BORDERLAND BEAT — Note: BB readers will recall those people displaced, shot at and homes destroyed by helicopter fire during the hunt for Chapo…these are those people. BB has long reported about Sinaloa forcing these people into organized crime activities. In 2014 BB reported a story of 5 killed for refusing to work for Sinaloa. Read that story at this link
This is the first story in a three-part series on the impact Mexico’s drug wars is having on indigenous people — a project by Dromómanos, VICE News, and Periodísmo CIDE with the support of the W.K. Kelloggs Foundation.
Sinaloa cartel hitmen killed 18-year-old Benjamín Sánchez on February 26 2015, after he refused to work for them.

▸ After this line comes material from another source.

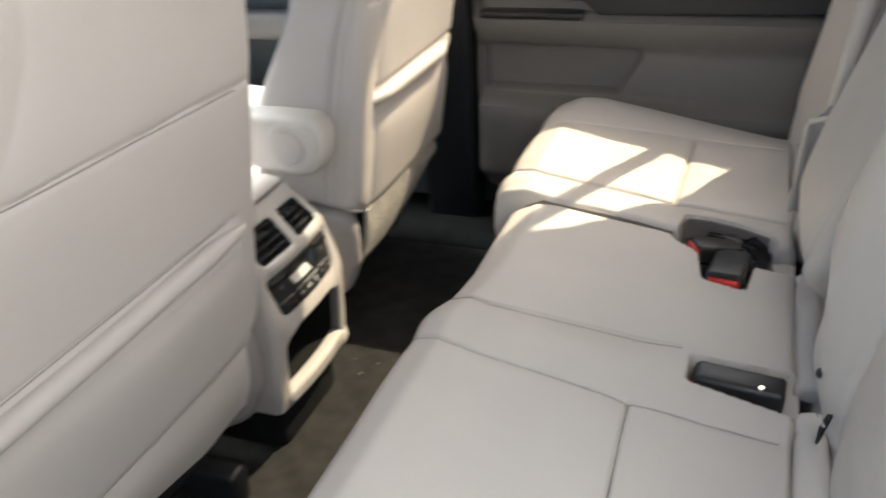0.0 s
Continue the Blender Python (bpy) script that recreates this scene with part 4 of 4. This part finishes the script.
def ribs(line, a, b, on, gap=0.0017, r=0.0005):
    """Close-set cross ribs of a zip tape along (x, z), laid onto a surface by on(x, z)."""
    verts, faces = [], []
    for x, z in resample(np.array(line, float), gap, closed=False):
        ends = [on(x + a, z), on(x + (a + b) / 2, z), on(x + b, z)]
        if any(p is None for p in ends):
            continue
        k = len(verts)
        for p in ends:
            for t in range(4):
                c = t * math.pi / 2
                verts.append((p.x, p.y + math.cos(c) * r, p.z + math.sin(c) * r))
        for g in range(2):
            for t in range(4):
                faces.append((k + g * 4 + t, k + g * 4 + (t + 1) % 4, k + (g + 1) * 4 + (t + 1) % 4, k + (g + 1) * 4 + t))
        faces += [(k, k + 1, k + 2, k + 3), (k + 8, k + 9, k + 10, k + 11)]
    return mesh_from(verts, faces)


def front_seat(sgn, dx, label):
    """Front seat from behind. sgn: 1 beyond the console, -1 before it."""
    seat = thing("front_seat", (-0.1 + dx, sgn * 0.37, -0.012), label, "car seat", "front seats")
    lo, hi = (0.158 if sgn > 0 else 0.163), (0.585 if sgn > 0 else 0.640)
    dz = 0.0 if sgn > 0 else -0.013
    rear = [(0.016, 0.278), (0.037, 0.290), (0.069, 0.488), (0.100, 0.66), (0.118, 0.80), (0.10, 0.92), (0.03, 0.92), (0.005, 0.78), (-0.050, 0.62), (-0.130, 0.48), (-0.150, 0.345), (-0.128, 0.300)]
    prof = rounded([(x + dx, z) for x, z in rear], [0.027, 0.027, 0.3, 0.3, 0.1, 0.03, 0.03, 0.1, 0.2, 0.1, 0.03, 0.03], 6)
    in_y, out_y = lo + 0.066, hi - 0.055
    roll_line = [(a, z + dz) for a, z in ((in_y - 0.016, 0.486), (0.27, 0.487), (0.37, 0.486), (0.47, 0.484), (out_y + (0.03 if sgn > 0 else 0.045), 0.484))]

    def m(x, y, z, nx, nz):
        ay = y * sgn
        q = np.stack((ay, z), 1)
        f = step1(nx, 0.05, 0.4)
        h = (0.0 if sgn < 0 else groove(q, [(in_y, 0.26), (in_y, 0.50), (in_y + 0.01, 0.95)], 0.003, 0.003, 0.003, 0.02)) + groove(q, [(0.60, 0.58), (0.549, 0.652), (0.508, 0.704), (0.479, 0.76), (0.455, 0.92)], 0.0016, 0.003, 0.002, 0.02)
        h += groove(q, [(in_y - 0.05, 0.645), (0.37, 0.650), (out_y + 0.05, 0.657)], 0.004, 0.003, 0.002, 0.02)
        h -= (0.009 * np.exp(-((z - dz - 0.4685) / 0.0045) ** 2) + 0.006 * np.exp(-((z - dz - 0.503) / 0.0045) ** 2) + 0.004 * np.exp(-((z - dz - 0.455) / 0.018) ** 2)) * step1(ay, in_y - 0.02, in_y)
        h += 0.008 * bump1(ay, 0.37, 0.14) * bump1(z, 0.40, 0.08)
        h += 0.001 * np.array([noise.noise(Vector((a * 9, b * 9, 2 + sgn))) for a, b in zip(y, z)])
        return h * f
    def lift(x, y, z):
        return x, y, z + 0.021 * (1 - step1(np.abs(y), lo + 0.012, lo + 0.050)) * (1 - step1(z, 0.285, 0.345))
    back = part("backrest", pillow(prof, *sorted((sgn * lo, sgn * hi)), 0.024, m, 0.0042, warp=lift), M_VINYL, seat)
    rear_x = lambda z: float(np.interp(z, [0.26, 0.287, 0.488, 0.66, 0.80], [0.030, 0.036, 0.069, 0.100, 0.118])) + dx
    line = resample(np.array(roll_line), 0.008, closed=False)
    part("pocket_roll", tube([(rear_x(z) + 0.004 - 0.018 * max(abs(a - (lo + hi) / 2) - (hi - lo) / 2 + (0.084 if sgn > 0 else 0.03), 0) / 0.06, sgn * a, z) for a, z in line], [0.008 + 0.005 * min(i / 8.0, 1.0) for i in range(len(line))], 14), M_VINYL, seat, "padded top roll of the map pocket")
    for seam in ([(in_y - 0.02, 0.643), (0.37, 0.648), (out_y + 0.03, 0.655)], [(in_y + 0.004, 0.5035 + dz), (0.37, 0.5035 + dz), (out_y, 0.5025 + dz)], [(in_y + 0.004, 0.4675 + dz), (0.37, 0.4675 + dz), (out_y, 0.4675 + dz)]):
        lay_seam(back, [(sgn * a, z) for a, z in seam])
    # carpeted flap under the back panel
    rows = []
    for a in np.linspace(0.207, hi - 0.045, 25):
        low = float(np.interp(a, [0.207, 0.30, 0.42, 0.53], [0.190, 0.184, 0.208, 0.252]))
        row = []
        for k in np.linspace(0, 1, 7):
            z = 0.286 + (low - 0.286) * k
            row.append((rear_x(0.287) - 0.003 - 0.40 * (0.286 - z) * 0.5 + 0.006 * math.sin(k * 3.14), sgn * a, z))
        rows.append(row + [(p[0] - 0.008, p[1], p[2] + 0.002) for p in row[::-1]])
    vs, fs = strip(rows)
    n = len(rows[0])
    fs += [tuple(range(n)), tuple(range(len(vs) - n, len(vs)))]
    part("flap", tidy(vs, fs, 50), M_FELT if sgn > 0 else M_VINYL, seat, "beige felt flap under the backrest" if sgn > 0 else "")
    part("hem", tube([(p[0] - 0.003, p[1], p[2]) for p in rows[0][:7]], 0.0042, 10), M_FELT if sgn > 0 else M_VINYL, seat, "folded edge of the flap")
    # folded leather edge along the foot of the inner side, turning round the corner
    fold = ((0.004, 0.0090, 0.3075, 0.0010), (0.012, 0.0090, 0.3060, 0.0024), (0.021, 0.0116, 0.3036, 0.0027), (0.028, 0.0168, 0.3004, 0.0028), (0.0315, 0.0240, 0.2966, 0.0026), (0.0325, 0.0340, 0.2920, 0.0018))
    part("rolled_edge", tube([(x - 0.0015 + dx, sgn * (lo + e + 0.0022), z) for x, e, z, r in fold], [r for x, e, z, r in fold], 12), M_VINYL, seat)
    # zipped closing, piping and stitches up the inner side
    on_side = side_layer(back, sgn)
    side = resample(np.array([(-0.020, 0.304), (-0.012, 0.361), (-0.003, 0.405), (0.008, 0.470), (0.036, 0.590), (0.062, 0.66), (0.092, 0.76)]), 0.006, closed=False)
    lay = lambda off, h=0.0: [p for p in (on_side(x + off + dx, z, h) for x, z in side) if p is not None]
    part("zip_seam", tube(lay(0.0), 0.0007, 6), M_SEAM, seat, "fine dark zip line")
    part("zip_tape", ribs(side, -0.0075, 0.0065, lambda x, z: on_side(x + dx, z, 0.0001)), M_VINYL, seat, "ribbed cloth zip tape")
    part("piping", tube(lay(0.0125, -0.0006), 0.0024, 10), M_VINYL, seat, "sewn leather piping")
    stitches("stitching", [(x + 0.0185, z) for x, z in side], lambda x, z: on_side(x + dx, z, 0.0001) or (x + dx, sgn * lo, z), seat, 0.0058, 0.0040, 0.0006)
    # seat base beside the console
    base = rounded([(0.026 + dx, 0.200), (0.027 + dx, 0.268), (0.012 + dx, 0.304), (-0.06 + dx, 0.314), (-0.12 + dx, 0.290), (-0.55 + dx, 0.28), (-0.60 + dx, 0.20), (-0.50 + dx, 0.12), (-0.07 + dx, 0.100), (0.0 + dx, 0.140)],
                   [0.02, 0.03, 0.04, 0.06, 0.05, 0.03, 0.05, 0.03, 0.06, 0.06], 6)
    def sweep(x, y, z):
        g = np.maximum(0.192 - np.abs(y), 0)
        return x - 28.0 * np.maximum(g - 0.014, 0) ** 2 * step1(x, -0.08 + dx, 0.0 + dx), y, z
    part("side_shield", pillow(base, *sorted((sgn * 0.128, sgn * 0.203)), (0.012, 0.026) if sgn > 0 else (0.026, 0.012), None, 0.004, warp=sweep), M_SHIELD, seat, "smooth grey plastic side shield")
    cush = rounded([(-0.15 + dx, 0.355), (-0.40 + dx, 0.37), (-0.62 + dx, 0.385), (-0.66 + dx, 0.30), (-0.60 + dx, 0.2), (-0.15 + dx, 0.2)], 0.04, 6)
    part("cushion", pillow(cush, *sorted((sgn * 0.165, sgn * 0.60)), 0.035, None, 0.010), M_LEATHER, seat)
    for a in (0.19, 0.50):
        end = -0.02 if sgn < 0 else -0.16
        part("rail", box((-0.50 + dx, min(sgn * a, sgn * (a + 0.04)), -0.005), (end + dx, max(sgn * a, sgn * (a + 0.04)), 0.06), 0.01), M_BLACK, seat, "black seat rail cover")
    part("under_frame", box((-0.50 + dx, min(sgn * 0.20, sgn * 0.53), 0.10), (-0.05 + dx, max(sgn * 0.20, sgn * 0.53), 0.20), 0.01), M_DARK, seat)
    # armrest on the inner side
    arm = rounded([(-0.40, 0.43), (-0.40, 0.482), (-0.06, 0.490), (0.021, 0.488), (0.026, 0.438), (0.005, 0.391), (-0.06, 0.390)], [0.02, 0.02, 0.08, 0.046, 0.046, 0.046, 0.06], 8)
    arm_ob = part("armrest", pillow([(x + dx, z) for x, z in arm], *sorted((sgn * 0.104, sgn * 0.158)), 0.014, None, 0.005), M_LEATHER, seat, "padded grey folding armrest")
    loops = [[(-0.038 + dx + r * math.cos(t), sgn * d, 0.438 + r * math.sin(t)) for t in np.linspace(0, 2 * math.pi, 28, False)]
             for r, d in ((0.0275, 0.106), (0.0275, 0.1020), (0.0260, 0.1005), (0.01375, 0.0999))]
    part("pivot_cap", tidy(*strip(loops, cap=True), 40), M_VINYL, arm_ob, "round grey pivot cap")
    ring = [[(-0.034 + dx + r * math.cos(t), sgn * y, 0.4385 + r * math.sin(t)) for t in np.linspace(0, 2 * math.pi, 40, False)] for r, y in ((0.0455, 0.112), (0.0450, 0.1052), (0.0425, 0.1030), (0.0380, 0.1022), (0.0320, 0.1030), (0.0290, 0.1062))]
    part("pivot_ring", tidy(*strip(ring), 40), M_LEATHER, arm_ob, "raised ring round the pivot")
    return seat


front_seat(1, 0.0, "light grey leather front passenger seat seen from behind")
front_seat(-1, 0.012, "light grey leather driver seat seen from behind")


# ---- rear door beyond the bench ----
door = thing("door_1", (0.4, 0.74, 0.08), "closed grey rear car door with armrest and map pocket", "car door", kind="structure")
outline = rounded([(0.072, 0.10), (0.90, 0.10), (0.90, 0.735), (0.060, 0.735)], [0.06, 0.05, 0.02, 0.02], 8)
POCK = rounded([(0.086, 0.340), (0.372, 0.340), (0.430, 0.438), (0.083, 0.441)], [0.006, 0.02, 0.016, 0.006], 5)
vd, fd = sheet(outline, [POCK], [0.0, 0.002, 0.005, 0.009], 0.012)
dp = dist_poly(vd, POCK, True)


def door_y(x, z):
    bulge = np.interp(z, [0.10, 0.16, 0.30, 0.318, 0.335, 0.43, 0.47, 0.497, 0.505, 0.56, 0.735],
                      [0.735, 0.690, 0.676, 0.680, 0.720, 0.724, 0.698, 0.688, 0.735, 0.742, 0.752])
    edge = min(max((x - 0.068) / 0.03, 0.0), 1.0)
    return float(bulge) + 0.02 * (1 - edge) ** 2


vv = [(x, door_y(x, z) + 0.004 * max(1 - d / 0.009, 0) ** 2, z) for (x, z), d in zip(vd, dp)]
ff = [tuple(t) for t in fd]
k = len(vv)
o = [(p[0], door_y(*p), p[1]) for p in outline]
vs, fs = strip([o, [(p[0], 0.782, p[1]) for p in outline]])
vv += vs
ff += [tuple(k + i for i in f) for f in fs]
k = len(vv)
vs, fs = strip([[(p[0], door_y(*p) + 0.004, p[1]) for p in POCK], [(p[0], 0.758, p[1]) for p in offset(POCK, -0.006)]], cap=True)
vv += vs
ff += [tuple(k + i for i in f) for f in fs]
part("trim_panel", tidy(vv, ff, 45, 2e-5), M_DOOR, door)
part("upper_trim", tidy(*strip([[(p[0], 0.716 + d, p[1]) for p in offset(rounded([(0.33, 0.502), (0.92, 0.516), (0.92, 0.73), (0.66, 0.73), (0.45, 0.708), (0.085, 0.698), (0.085, 0.540), (0.30, 0.530)], [0.02, 0.01, 0.01, 0.1, 0.1, 0.01, 0.01, 0.02], 6), -e)] for d, e in ((0.04, 0), (0.004, 0), (0.001, 0.002), (0.0, 0.006))], cap=True), 40), M_DOOR_DARK, door, "dark upper door trim")
part("switch_plate", box((0.09, 0.690, 0.499), (0.30, 0.735, 0.512), 0.004), M_BLACK, door, "black switch plate on the armrest")
pillar = part("pillar_trim", box((-0.06, 0.70, 0.0), (0.062, 0.782, 1.2), 0.015), M_DARK)
tagged(pillar, "dark trimmed pillar between the car doors", "pillar", kind="structure")
fdoor = thing("door_2", (-0.6, 0.76, 0.08), "dark grey front passenger door with pale armrest strip", "car door", kind="structure")
part("trim_panel", box((-1.15, 0.735, 0.06), (-0.07, 0.782, 0.735), 0.012), M_DASH, fdoor)
part("armrest", box((-0.95, 0.665, 0.44), (-0.12, 0.74, 0.50), 0.018), M_DOOR, fdoor)
part("upper_strip", box((-1.10, 0.722, 0.61), (-0.08, 0.738, 0.64), 0.006), M_DOOR, fdoor)


dash = thing("dashboard", (-1.1, 0.0, 0.3), "dark grey dashboard closing the front of the car", "dashboard", kind="structure")
part("dash_body", box((-1.25, -0.76, 0.42), (-0.90, 0.76, 0.74), 0.05), M_DASH, dash)
part("firewall", box((-1.25, -0.78, -0.05), (-1.18, 0.78, 0.60), 0.01), M_CARPET, dash, "black carpeted bulkhead")


# ---- floor ----
rng = random.Random(4)
for x, y in ((0.047, 0.156), (-0.001, 0.156), (-0.075, 0.324)) + tuple((rng.uniform(-0.1, 0.22), rng.uniform(0.05, 0.5)) for _ in range(6)):
    s = rng.uniform(0.0008, 0.0016)
    c = thing("crumb", (x, y, 0.0), "tiny pale crumb on the carpet", "crumb", "crumbs")
    bm = bmesh.new()
    bmesh.ops.create_icosphere(bm, subdivisions=1, radius=s, matrix=Matrix.Translation((x, y, s * 0.6)) @ Matrix.Diagonal((1.6, 1.0, 0.7, 1)))
    part("crumb_body", bm, M_MARK_DIM, c)
sill = part("sill", box((-0.05, -0.83, -0.06), (0.90, -0.72, 0.02), 0.01), M_BLACK)
tagged(sill, "black door sill of the open rear doorway", "sill", kind="structure")
far_sill = part("sill_far", tidy(*strip([[(x, y, z) for y, z in rounded([(0.585, -0.01), (0.645, 0.026), (0.783, 0.040), (0.783, -0.01)], [0.01, 0.04, 0.005, 0.005], 6)] for x in (-0.9, -0.4, 0.1, 0.42)], cap=True), 50), M_CARPET)
tagged(far_sill, "black carpeted sill under the closed rear door", "sill", kind="structure")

A month later Cruz Sánchez, Benjamín’s father, was on his way back from visiting the authorities in the nearest big city to their village in the mountains. As he made his way home he received a call from a friend, warning him that the same men who had killed his son were waiting for him on the road.
Cruz left his pickup and continued his journey by foot in order to avoid the gunmen. It took him eight hours walking along mountain trails to get to his community of El Manzano.
Three days later, the gunmen were back. This time two of Sanchez’s children heard a voice screaming “finish them off” as they walked to a local shop in the village to buy food. They ran to the house of a relative and grabbed the rifles most families keep in order to scare away the coyotes that roam the area.
The shootout lasted for seven hours. A cartel hitman died and one of Sánchez’s sons received three bullets. The military arrived after nightfall. The family decided it was time to leave.
El Manzano lies in the southern part of the Tarahumara mountain range in the northern state of Chihuahua. It is a vast area of enormous natural beauty famed for its ravines deeper than the Grand Canyon, the vibrant culture of the indigenous Rarámuri communities that pepper the mountainsides, as well as a long tradition of cultivating marijuana and opium poppy.
There used to be 34 families living in El Manzano, almost all of them Rarámuri. According to two former residents, the drug business didn’t used to interfere with the community. They said that the cartels pretty much left them to work in their fields and tend to their animals in peace. There was nothing to stop them gathering together in their ceremonial centers and performing rituals during fiestas they believe help heal, restore order, and keep chaos at bay.
But these locals say things changed abruptly two years ago when some community leaders were recruited by organized crime. Corn made way for poppies, and residents stopped their communal gatherings, opting instead to keep a low profile hidden away in their farms.
“They wanted the locals to work for them and join their group,” said Sánchez, who claimed the gunmen came from the neighboring state of Sinaloa. “Almost everyone is put to work [growing poppy] on their own land. That group controls several municipalities.”
After the Sánchez family left El Manzano fearful for their lives, others soon followed until there was almost nobody left.